Confrontiamo adesso questi preteso orizzonti con lo stile di vita dell’antico contadino, che non si spingeva mai al di là del suo praticello e camminava tutta una vita nelle tradizionali ciabatte fatte a casa. Il suo orizzonte a noi pare ristretto, ma in verità quant’era grande questa serrata compagine concentrata in un solo villaggio. Persino il monotono rituale del pasto, in confronto col brodo francese o il rum di Jamaica, faceva parte di una cerchia di nozioni dal significato universale. Osservando il digiuno e le feste, l’uomo viveva secondo il calendario di una storia comune che cominciava da Abramo e finiva col giudizio universale. Per questo, tra l’altro, un qualsiasi proletario semianalfabeta poteva qualche volta filosofare non peggio di Tolstoj e innalzarsi al livello di Plotino, senza aver sottomano alcun testo, fuorché la Bibbia. Il contadino manteneva un legame permanente con l’immensa creazione del mondo, e sospirava nelle profondità del pianeta accanto ad Abramo.

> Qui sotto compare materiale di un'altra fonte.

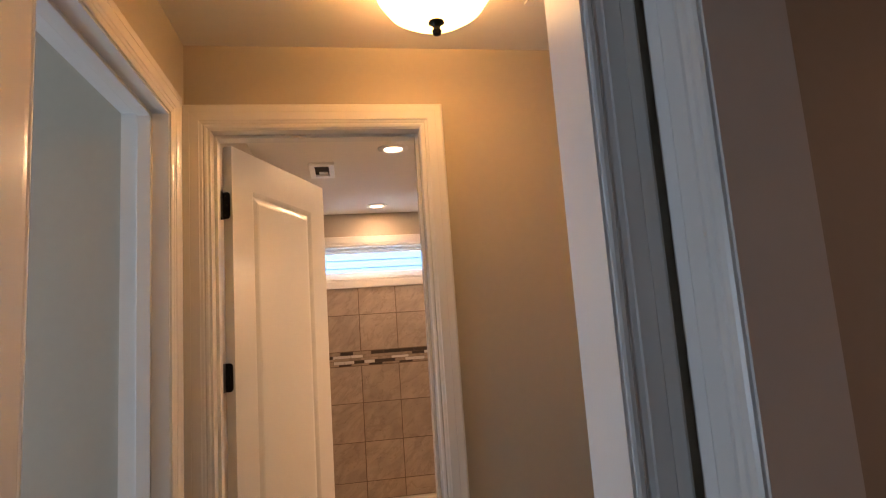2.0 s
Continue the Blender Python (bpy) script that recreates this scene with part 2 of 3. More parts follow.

Invece noi, scorso il giornale, moriamo solitari sul nostro divano angusto e superfluo. E in quel momento nessuna informazione ci serve! L’informazione diventa per noi come un paio di braghe di panno estero: un motivo per metterci in mostra e basta. Dove va a finire tutto il nostro orizzonte, tutta la nostra capacitò ricettiva? Quando ci togliamo i calzoni e ce li sfilano di dosso, oppure quando portiamo il cucchiaio alla bocca: prima di impugnare il cucchiaio, il contadino cominciava a farsi il segno della croce. E con questo solo gesto riflesso si legava alla terra e al cielo, al passato e al futuro».